Early morning in the Blue Ridge with the pastel pinks in thin hopeful bands dwarfed by blue-gray clouds giving their cautious reminder, amplified by the cold misplaced autumn wind here in mid-May – telling us again, over our objection, that sequences are not certainties … as the predictable cows graze without distraction, standing firmly on the lush green sloping ridge, ambling slowly without care or concern – stability, seemingly more solid than man.

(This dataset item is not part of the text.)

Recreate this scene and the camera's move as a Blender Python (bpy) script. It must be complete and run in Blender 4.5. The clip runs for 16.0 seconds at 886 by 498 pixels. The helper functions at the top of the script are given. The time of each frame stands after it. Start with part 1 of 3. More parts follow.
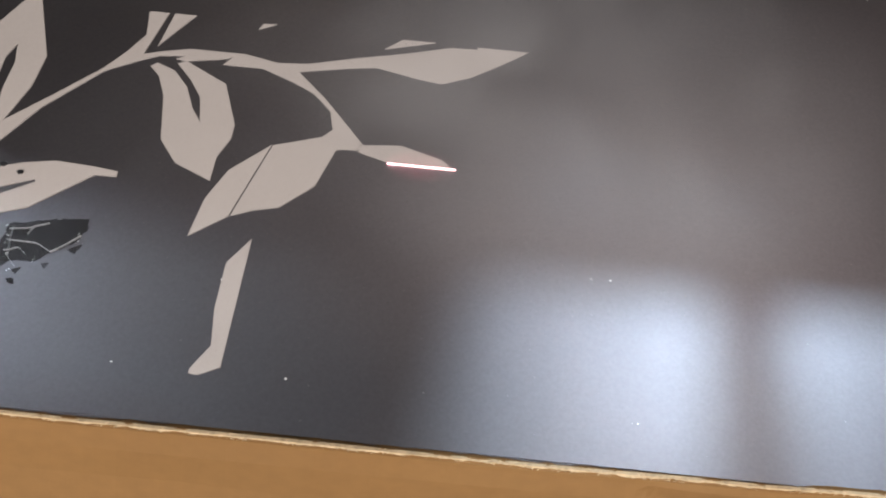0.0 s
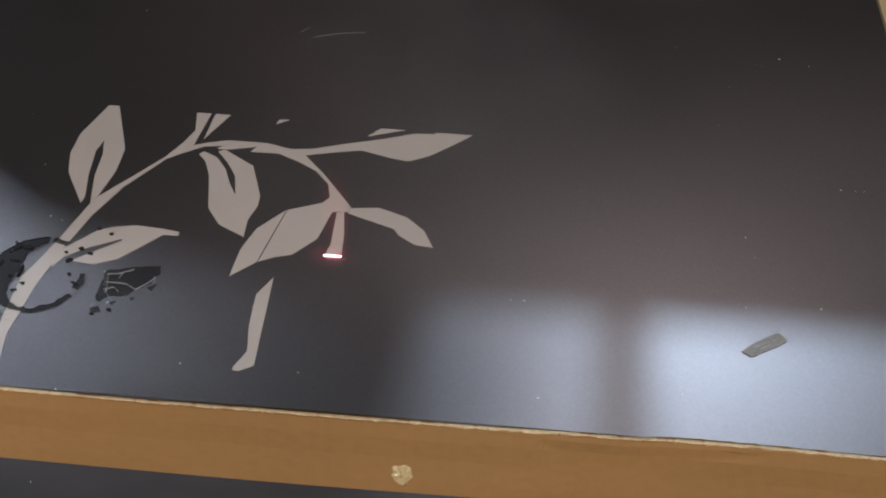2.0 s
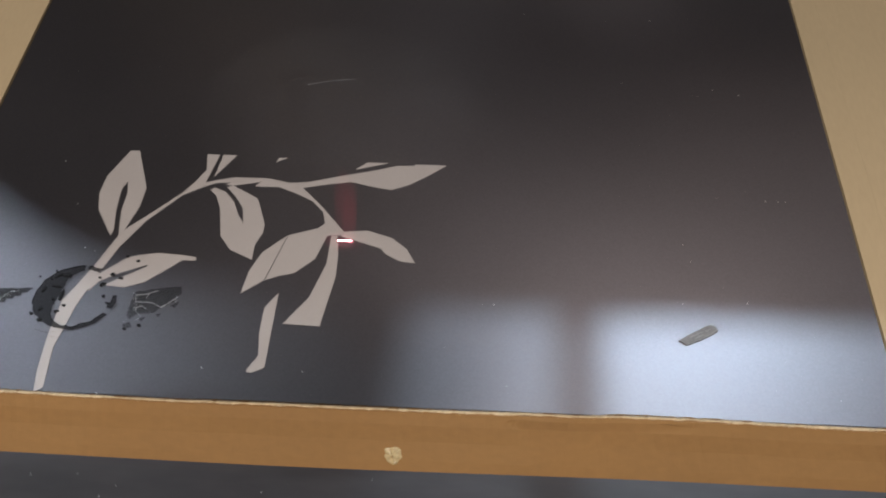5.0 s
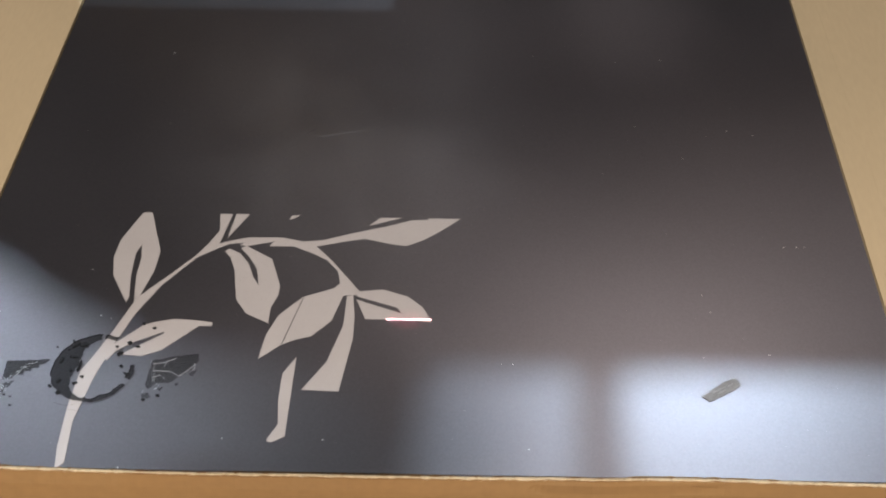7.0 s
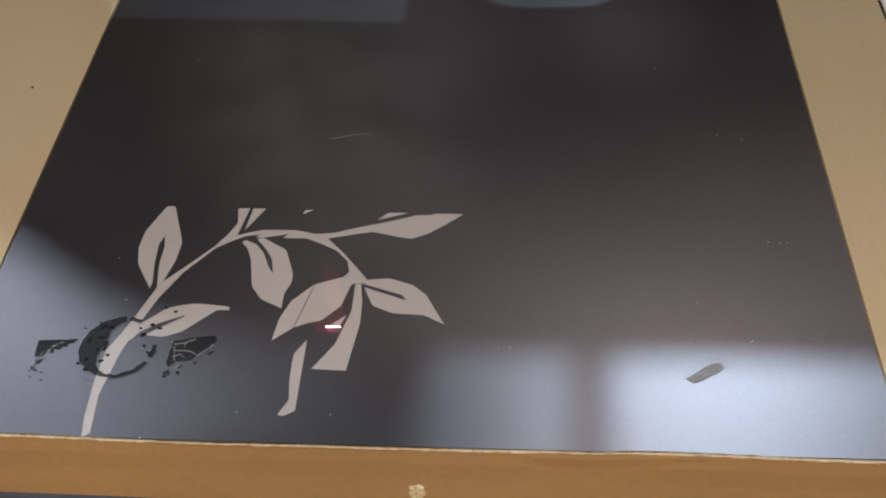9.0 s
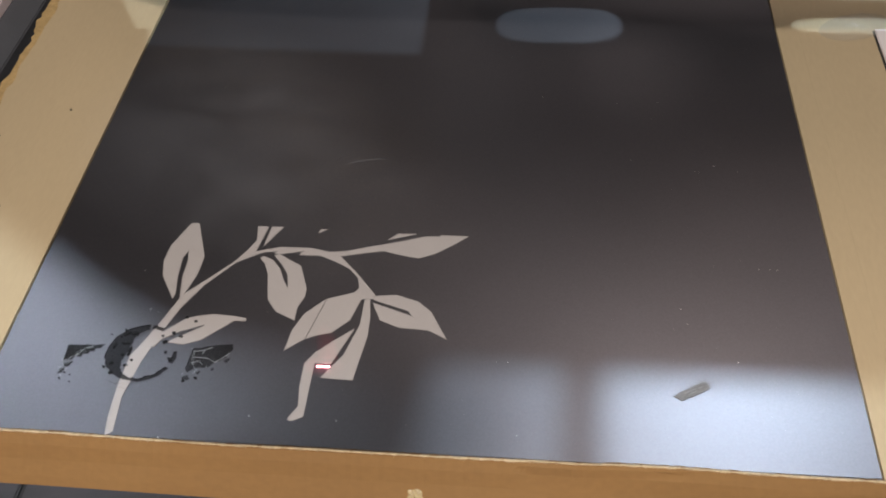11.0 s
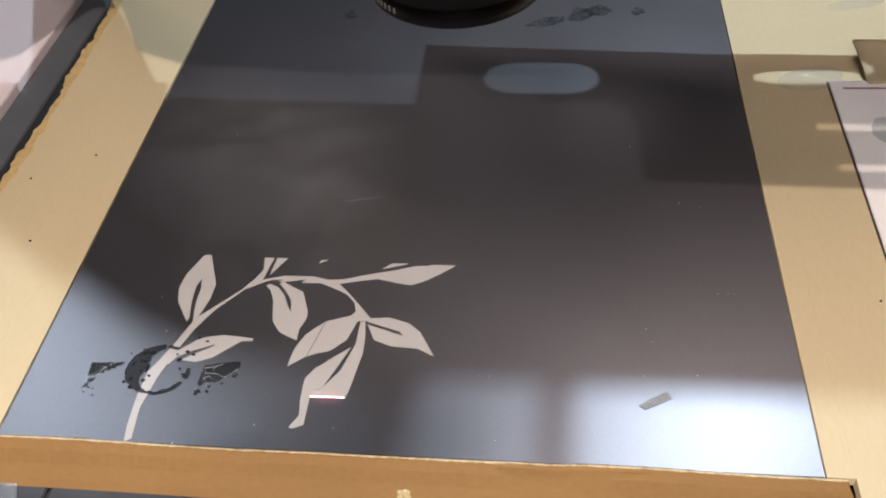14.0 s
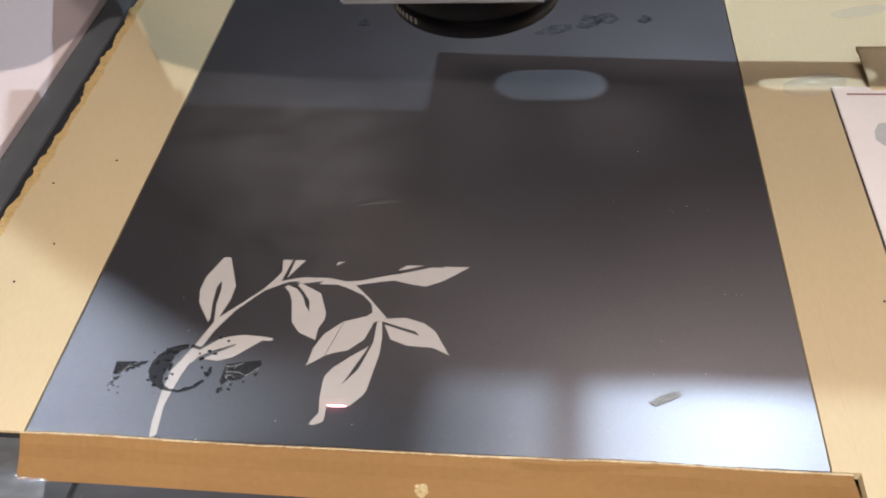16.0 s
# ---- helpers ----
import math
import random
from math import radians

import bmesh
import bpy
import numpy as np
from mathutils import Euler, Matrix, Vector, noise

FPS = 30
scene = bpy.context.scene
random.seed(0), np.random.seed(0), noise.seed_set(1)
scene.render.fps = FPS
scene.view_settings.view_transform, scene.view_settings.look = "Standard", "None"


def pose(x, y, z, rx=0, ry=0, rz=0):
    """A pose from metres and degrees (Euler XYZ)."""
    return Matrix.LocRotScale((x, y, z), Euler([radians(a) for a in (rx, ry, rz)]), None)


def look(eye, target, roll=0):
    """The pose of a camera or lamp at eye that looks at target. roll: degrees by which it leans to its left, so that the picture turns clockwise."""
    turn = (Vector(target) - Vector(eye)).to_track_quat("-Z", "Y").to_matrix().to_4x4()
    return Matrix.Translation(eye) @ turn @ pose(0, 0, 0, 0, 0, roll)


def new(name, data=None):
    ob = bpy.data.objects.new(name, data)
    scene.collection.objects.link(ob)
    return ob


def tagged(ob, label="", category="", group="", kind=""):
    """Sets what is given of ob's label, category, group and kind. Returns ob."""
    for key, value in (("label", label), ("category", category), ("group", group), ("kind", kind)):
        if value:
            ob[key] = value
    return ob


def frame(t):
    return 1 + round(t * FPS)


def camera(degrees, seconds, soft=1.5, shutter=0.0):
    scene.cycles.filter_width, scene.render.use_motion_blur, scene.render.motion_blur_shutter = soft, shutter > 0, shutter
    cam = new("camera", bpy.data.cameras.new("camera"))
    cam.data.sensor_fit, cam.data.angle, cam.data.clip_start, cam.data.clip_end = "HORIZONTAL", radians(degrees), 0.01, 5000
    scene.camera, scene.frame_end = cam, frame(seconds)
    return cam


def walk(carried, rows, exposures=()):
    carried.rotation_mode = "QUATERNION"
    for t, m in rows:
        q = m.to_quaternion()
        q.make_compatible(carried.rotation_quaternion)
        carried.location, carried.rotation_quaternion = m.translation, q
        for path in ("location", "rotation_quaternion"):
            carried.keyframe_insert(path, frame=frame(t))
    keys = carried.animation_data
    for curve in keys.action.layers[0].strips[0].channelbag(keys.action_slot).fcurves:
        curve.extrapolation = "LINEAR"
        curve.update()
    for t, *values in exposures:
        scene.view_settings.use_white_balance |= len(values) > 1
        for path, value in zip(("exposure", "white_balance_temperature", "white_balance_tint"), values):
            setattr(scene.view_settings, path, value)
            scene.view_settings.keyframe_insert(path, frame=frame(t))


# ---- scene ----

I awoke today thinking of Charles Taylor who writes of the distance between enchantment and disenchantment – and the vast difference between experiencing life in one and then the other.  Yes, how the latter is so much more narrow, constricting and disconnecting, how it silences that once known, even the ultimate … how in the former, belief was so easily accessible and in the latter it is not.

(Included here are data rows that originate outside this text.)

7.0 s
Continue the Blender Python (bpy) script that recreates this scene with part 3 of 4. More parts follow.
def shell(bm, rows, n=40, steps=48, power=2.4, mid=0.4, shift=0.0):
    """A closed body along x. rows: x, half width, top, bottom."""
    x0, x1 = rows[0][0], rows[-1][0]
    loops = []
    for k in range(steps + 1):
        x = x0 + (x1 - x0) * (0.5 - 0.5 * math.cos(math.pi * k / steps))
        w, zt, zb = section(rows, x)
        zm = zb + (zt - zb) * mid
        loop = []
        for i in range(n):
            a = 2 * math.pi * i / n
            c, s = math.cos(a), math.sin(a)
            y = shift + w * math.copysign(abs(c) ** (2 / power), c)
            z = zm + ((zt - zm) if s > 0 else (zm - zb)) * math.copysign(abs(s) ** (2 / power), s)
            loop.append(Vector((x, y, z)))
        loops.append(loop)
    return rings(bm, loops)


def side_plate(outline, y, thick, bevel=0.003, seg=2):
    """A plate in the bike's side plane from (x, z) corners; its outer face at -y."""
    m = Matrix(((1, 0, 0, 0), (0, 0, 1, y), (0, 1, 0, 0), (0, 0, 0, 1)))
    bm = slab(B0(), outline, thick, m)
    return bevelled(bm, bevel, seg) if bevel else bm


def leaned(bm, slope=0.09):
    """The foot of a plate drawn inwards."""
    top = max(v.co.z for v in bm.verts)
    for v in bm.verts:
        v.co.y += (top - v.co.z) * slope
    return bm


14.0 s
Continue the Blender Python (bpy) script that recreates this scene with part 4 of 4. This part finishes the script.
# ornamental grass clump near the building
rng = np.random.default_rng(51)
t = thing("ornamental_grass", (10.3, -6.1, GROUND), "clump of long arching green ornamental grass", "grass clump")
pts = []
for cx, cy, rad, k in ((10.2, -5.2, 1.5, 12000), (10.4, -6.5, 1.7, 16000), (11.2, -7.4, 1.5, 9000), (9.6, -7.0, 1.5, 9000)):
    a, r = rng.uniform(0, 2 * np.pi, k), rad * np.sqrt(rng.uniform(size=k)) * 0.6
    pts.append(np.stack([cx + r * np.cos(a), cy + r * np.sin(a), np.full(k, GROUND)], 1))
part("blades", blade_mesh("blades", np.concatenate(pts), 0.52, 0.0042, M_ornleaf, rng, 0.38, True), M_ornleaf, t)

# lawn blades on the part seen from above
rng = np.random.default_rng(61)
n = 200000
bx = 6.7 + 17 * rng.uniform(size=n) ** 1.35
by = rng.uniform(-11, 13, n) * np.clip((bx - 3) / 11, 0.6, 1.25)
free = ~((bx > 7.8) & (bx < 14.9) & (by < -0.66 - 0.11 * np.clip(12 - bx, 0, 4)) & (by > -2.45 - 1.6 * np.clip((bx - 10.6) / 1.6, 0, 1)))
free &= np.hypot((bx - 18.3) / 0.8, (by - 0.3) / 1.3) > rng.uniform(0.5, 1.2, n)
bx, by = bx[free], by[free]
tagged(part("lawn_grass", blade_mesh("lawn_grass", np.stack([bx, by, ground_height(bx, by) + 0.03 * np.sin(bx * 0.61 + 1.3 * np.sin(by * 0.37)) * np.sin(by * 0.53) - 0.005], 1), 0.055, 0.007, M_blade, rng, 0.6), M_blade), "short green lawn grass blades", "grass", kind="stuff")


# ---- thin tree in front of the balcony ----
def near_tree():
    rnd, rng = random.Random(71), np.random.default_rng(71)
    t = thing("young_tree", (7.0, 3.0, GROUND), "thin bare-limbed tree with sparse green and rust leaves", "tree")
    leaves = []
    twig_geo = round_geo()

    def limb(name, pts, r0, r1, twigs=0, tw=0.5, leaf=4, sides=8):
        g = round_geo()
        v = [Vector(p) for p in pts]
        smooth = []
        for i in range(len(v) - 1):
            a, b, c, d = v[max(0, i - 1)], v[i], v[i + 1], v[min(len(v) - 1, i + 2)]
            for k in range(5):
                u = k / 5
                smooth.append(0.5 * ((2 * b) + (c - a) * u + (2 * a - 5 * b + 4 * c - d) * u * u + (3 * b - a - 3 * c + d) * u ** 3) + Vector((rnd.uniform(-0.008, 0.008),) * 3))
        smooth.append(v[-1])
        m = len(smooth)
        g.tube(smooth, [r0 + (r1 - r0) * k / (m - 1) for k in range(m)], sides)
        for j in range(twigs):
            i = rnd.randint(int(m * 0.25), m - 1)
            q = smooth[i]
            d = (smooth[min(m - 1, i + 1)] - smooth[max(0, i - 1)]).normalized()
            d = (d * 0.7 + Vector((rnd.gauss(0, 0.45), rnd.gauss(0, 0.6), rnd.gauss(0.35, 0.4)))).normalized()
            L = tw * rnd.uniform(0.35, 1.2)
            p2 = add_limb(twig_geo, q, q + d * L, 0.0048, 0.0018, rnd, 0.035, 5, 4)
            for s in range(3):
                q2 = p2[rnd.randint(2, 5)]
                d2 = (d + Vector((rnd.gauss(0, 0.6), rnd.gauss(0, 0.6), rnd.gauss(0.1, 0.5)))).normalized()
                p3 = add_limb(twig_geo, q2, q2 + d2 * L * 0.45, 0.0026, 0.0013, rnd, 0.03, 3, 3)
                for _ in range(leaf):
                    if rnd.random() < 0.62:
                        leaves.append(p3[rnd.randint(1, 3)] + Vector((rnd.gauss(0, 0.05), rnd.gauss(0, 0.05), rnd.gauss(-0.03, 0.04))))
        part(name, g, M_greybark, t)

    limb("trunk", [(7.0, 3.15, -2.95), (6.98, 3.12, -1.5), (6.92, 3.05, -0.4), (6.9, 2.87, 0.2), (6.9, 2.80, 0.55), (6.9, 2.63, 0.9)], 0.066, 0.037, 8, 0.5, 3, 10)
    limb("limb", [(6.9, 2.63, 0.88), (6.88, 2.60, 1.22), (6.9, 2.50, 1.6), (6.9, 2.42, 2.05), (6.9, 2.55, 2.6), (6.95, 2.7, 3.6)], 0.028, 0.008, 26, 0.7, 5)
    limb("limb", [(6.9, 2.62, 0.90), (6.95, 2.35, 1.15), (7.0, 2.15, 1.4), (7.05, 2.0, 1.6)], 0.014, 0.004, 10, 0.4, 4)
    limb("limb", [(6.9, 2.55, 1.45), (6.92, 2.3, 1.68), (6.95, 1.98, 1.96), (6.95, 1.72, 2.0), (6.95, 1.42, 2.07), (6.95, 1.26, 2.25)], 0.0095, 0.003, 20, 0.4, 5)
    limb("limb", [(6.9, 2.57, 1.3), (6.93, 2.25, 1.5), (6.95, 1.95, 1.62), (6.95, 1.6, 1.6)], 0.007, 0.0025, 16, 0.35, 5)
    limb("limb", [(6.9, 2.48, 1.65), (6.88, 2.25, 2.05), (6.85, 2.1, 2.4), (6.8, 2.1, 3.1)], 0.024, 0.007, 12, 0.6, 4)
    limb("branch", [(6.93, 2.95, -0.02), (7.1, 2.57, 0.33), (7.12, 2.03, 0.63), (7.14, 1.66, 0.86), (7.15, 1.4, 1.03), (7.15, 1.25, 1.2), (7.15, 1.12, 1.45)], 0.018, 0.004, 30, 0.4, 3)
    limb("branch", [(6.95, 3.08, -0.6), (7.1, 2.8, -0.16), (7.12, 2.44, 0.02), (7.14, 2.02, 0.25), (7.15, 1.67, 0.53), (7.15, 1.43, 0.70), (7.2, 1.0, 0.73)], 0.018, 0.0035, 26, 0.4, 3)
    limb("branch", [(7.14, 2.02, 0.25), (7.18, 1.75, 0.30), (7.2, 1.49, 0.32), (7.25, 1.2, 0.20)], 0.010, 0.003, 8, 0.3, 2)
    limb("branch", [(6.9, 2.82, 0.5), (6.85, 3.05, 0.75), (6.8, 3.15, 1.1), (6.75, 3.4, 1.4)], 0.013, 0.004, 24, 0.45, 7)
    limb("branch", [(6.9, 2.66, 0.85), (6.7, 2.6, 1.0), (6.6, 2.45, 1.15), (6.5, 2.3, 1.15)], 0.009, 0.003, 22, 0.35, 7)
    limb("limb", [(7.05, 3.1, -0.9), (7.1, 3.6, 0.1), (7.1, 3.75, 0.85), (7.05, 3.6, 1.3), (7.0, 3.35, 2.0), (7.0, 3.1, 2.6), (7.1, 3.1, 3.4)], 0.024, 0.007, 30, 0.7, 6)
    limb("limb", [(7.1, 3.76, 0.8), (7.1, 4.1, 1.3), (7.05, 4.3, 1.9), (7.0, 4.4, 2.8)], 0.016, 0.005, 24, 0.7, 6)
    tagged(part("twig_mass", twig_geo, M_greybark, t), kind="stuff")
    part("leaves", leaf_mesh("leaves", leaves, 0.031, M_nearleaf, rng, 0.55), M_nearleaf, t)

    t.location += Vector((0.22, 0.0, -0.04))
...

In the lines above Sheriff Bell is telling his wife about a dream he had in which he encountered his father on horseback who rode past him without acknowledgement and disappeared over the hill into the dead of night and of his certainty in the dream that his father would be there in the dark and cold when he himself arrived on the far side of the mountain.


Sheriff Bell had searched his life for God, and as he reported with prior disappointment He just didn’t ever seem to appear.


While the everyday world and its bludgeoning materiality can swamp and then drown enchantment and lay waste to the mere idea of believing – as it has … a person is made to believe, made for much more than what is visible.  Indeed, the substances of dreams confirms our need.  We are not, you see, human beings when without enchantment.  No, we cannot love without it nor can we trust and know, or laugh, or hope, or endure.

Think about what your culture and its voices say to you.  Are any of the common public figures more than lost souls – mistaken and then misguiding?  Who among them has dared to think about the “artifice of eternity” as William Butler Yeats has?  Or shares the confident conclusion of Carl Jung who says: ” … the sole purpose of human existence is to enkindle a light in the darkness of mere being?”

In his dream Sheriff Bell’s father carried a fire in a horn when he passed by his son into the dark and cold of night.  Who is your father?  Does He carry a warming light in all that dark and cold?  Do you know He waits for you, and do you live accordingly?